▶ _TASK REQUIREMENTS_
Skip the pictures. Transcribe the rest of the data below without changing a word.

---

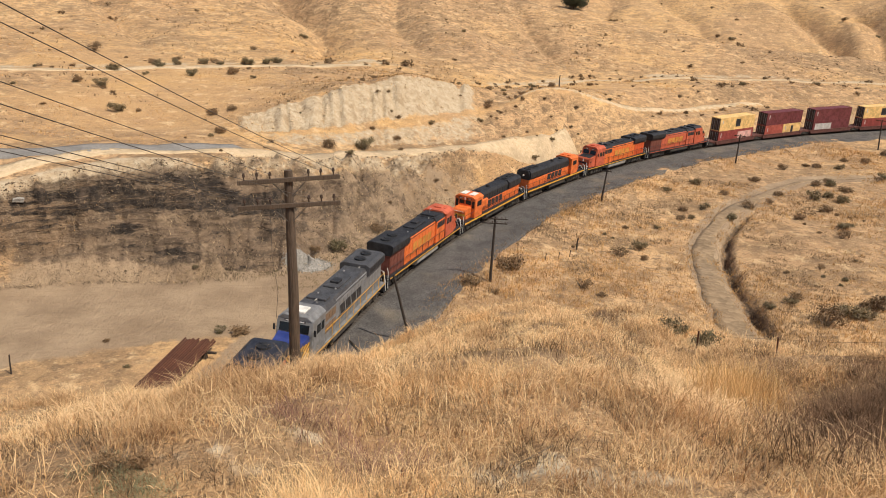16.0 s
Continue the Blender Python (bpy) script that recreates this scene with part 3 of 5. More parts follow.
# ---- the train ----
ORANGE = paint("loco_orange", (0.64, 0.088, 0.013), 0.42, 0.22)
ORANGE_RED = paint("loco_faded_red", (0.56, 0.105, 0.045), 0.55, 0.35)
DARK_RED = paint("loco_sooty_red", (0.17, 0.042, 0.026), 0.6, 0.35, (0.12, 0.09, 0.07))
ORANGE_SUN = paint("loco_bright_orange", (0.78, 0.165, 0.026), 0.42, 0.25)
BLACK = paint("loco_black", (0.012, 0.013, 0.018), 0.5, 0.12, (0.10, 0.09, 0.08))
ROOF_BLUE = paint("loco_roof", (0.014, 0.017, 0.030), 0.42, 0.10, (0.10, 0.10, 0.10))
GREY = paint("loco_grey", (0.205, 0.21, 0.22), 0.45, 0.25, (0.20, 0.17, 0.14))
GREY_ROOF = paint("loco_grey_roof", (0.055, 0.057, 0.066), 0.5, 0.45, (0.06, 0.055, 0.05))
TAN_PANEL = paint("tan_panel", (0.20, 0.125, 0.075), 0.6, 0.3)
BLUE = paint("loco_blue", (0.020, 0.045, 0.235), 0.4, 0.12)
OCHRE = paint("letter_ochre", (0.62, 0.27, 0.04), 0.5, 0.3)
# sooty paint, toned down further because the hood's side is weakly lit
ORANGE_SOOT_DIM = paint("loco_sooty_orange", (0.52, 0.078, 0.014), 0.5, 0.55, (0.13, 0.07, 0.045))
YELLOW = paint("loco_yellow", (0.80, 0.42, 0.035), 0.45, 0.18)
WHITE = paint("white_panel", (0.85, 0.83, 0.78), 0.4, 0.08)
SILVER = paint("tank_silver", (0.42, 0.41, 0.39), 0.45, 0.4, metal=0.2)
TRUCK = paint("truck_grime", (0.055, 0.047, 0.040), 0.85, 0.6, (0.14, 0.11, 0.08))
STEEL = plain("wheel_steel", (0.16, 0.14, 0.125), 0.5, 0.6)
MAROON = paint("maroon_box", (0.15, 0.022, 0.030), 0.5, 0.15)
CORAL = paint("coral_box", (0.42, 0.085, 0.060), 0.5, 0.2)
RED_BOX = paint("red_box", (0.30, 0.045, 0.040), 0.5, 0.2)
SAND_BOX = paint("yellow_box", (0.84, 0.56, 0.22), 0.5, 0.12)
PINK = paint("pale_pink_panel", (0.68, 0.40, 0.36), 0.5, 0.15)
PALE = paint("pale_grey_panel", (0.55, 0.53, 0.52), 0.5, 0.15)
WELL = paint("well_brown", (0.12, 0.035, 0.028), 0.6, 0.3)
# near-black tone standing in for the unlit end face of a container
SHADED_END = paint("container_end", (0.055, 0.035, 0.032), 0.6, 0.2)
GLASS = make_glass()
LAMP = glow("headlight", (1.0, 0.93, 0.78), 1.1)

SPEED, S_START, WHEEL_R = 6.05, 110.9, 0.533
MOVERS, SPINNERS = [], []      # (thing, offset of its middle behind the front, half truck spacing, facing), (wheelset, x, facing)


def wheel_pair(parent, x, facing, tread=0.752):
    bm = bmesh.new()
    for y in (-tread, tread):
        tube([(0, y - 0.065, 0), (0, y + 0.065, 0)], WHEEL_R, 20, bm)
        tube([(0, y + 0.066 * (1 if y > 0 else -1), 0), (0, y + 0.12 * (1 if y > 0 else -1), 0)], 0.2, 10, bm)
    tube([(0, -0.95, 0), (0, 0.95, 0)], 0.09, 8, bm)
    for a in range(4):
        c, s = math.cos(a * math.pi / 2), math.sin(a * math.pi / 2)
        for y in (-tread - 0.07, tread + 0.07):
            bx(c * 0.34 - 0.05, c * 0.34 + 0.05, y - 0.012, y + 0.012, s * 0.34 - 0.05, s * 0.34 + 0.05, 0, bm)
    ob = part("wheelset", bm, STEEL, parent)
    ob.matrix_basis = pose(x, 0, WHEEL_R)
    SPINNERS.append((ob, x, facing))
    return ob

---

▶ _THE COMPLETED TASK_
16.0 s
Continue the Blender Python (bpy) script that recreates this scene with part 3 of 5. More parts follow.
# ---- the train ----
ORANGE = paint("loco_orange", (0.64, 0.088, 0.013), 0.42, 0.22)
ORANGE_RED = paint("loco_faded_red", (0.56, 0.105, 0.045), 0.55, 0.35)
DARK_RED = paint("loco_sooty_red", (0.17, 0.042, 0.026), 0.6, 0.35, (0.12, 0.09, 0.07))
ORANGE_SUN = paint("loco_bright_orange", (0.78, 0.165, 0.026), 0.42, 0.25)
BLACK = paint("loco_black", (0.012, 0.013, 0.018), 0.5, 0.12, (0.10, 0.09, 0.08))
ROOF_BLUE = paint("loco_roof", (0.014, 0.017, 0.030), 0.42, 0.10, (0.10, 0.10, 0.10))
GREY = paint("loco_grey", (0.205, 0.21, 0.22), 0.45, 0.25, (0.20, 0.17, 0.14))
GREY_ROOF = paint("loco_grey_roof", (0.055, 0.057, 0.066), 0.5, 0.45, (0.06, 0.055, 0.05))
TAN_PANEL = paint("tan_panel", (0.20, 0.125, 0.075), 0.6, 0.3)
BLUE = paint("loco_blue", (0.020, 0.045, 0.235), 0.4, 0.12)
OCHRE = paint("letter_ochre", (0.62, 0.27, 0.04), 0.5, 0.3)
# sooty paint, toned down further because the hood's side is weakly lit
ORANGE_SOOT_DIM = paint("loco_sooty_orange", (0.52, 0.078, 0.014), 0.5, 0.55, (0.13, 0.07, 0.045))
YELLOW = paint("loco_yellow", (0.80, 0.42, 0.035), 0.45, 0.18)
WHITE = paint("white_panel", (0.85, 0.83, 0.78), 0.4, 0.08)
SILVER = paint("tank_silver", (0.42, 0.41, 0.39), 0.45, 0.4, metal=0.2)
TRUCK = paint("truck_grime", (0.055, 0.047, 0.040), 0.85, 0.6, (0.14, 0.11, 0.08))
STEEL = plain("wheel_steel", (0.16, 0.14, 0.125), 0.5, 0.6)
MAROON = paint("maroon_box", (0.15, 0.022, 0.030), 0.5, 0.15)
CORAL = paint("coral_box", (0.42, 0.085, 0.060), 0.5, 0.2)
RED_BOX = paint("red_box", (0.30, 0.045, 0.040), 0.5, 0.2)
SAND_BOX = paint("yellow_box", (0.84, 0.56, 0.22), 0.5, 0.12)
PINK = paint("pale_pink_panel", (0.68, 0.40, 0.36), 0.5, 0.15)
PALE = paint("pale_grey_panel", (0.55, 0.53, 0.52), 0.5, 0.15)
WELL = paint("well_brown", (0.12, 0.035, 0.028), 0.6, 0.3)
# near-black tone standing in for the unlit end face of a container
SHADED_END = paint("container_end", (0.055, 0.035, 0.032), 0.6, 0.2)
GLASS = make_glass()
LAMP = glow("headlight", (1.0, 0.93, 0.78), 1.1)

SPEED, S_START, WHEEL_R = 6.05, 110.9, 0.533
MOVERS, SPINNERS = [], []      # (thing, offset of its middle behind the front, half truck spacing, facing), (wheelset, x, facing)


def wheel_pair(parent, x, facing, tread=0.752):
    bm = bmesh.new()
    for y in (-tread, tread):
        tube([(0, y - 0.065, 0), (0, y + 0.065, 0)], WHEEL_R, 20, bm)
        tube([(0, y + 0.066 * (1 if y > 0 else -1), 0), (0, y + 0.12 * (1 if y > 0 else -1), 0)], 0.2, 10, bm)
    tube([(0, -0.95, 0), (0, 0.95, 0)], 0.09, 8, bm)
    for a in range(4):
        c, s = math.cos(a * math.pi / 2), math.sin(a * math.pi / 2)
        for y in (-tread - 0.07, tread + 0.07):
            bx(c * 0.34 - 0.05, c * 0.34 + 0.05, y - 0.012, y + 0.012, s * 0.34 - 0.05, s * 0.34 + 0.05, 0, bm)
    ob = part("wheelset", bm, STEEL, parent)
    ob.matrix_basis = pose(x, 0, WHEEL_R)
    SPINNERS.append((ob, x, facing))
    return ob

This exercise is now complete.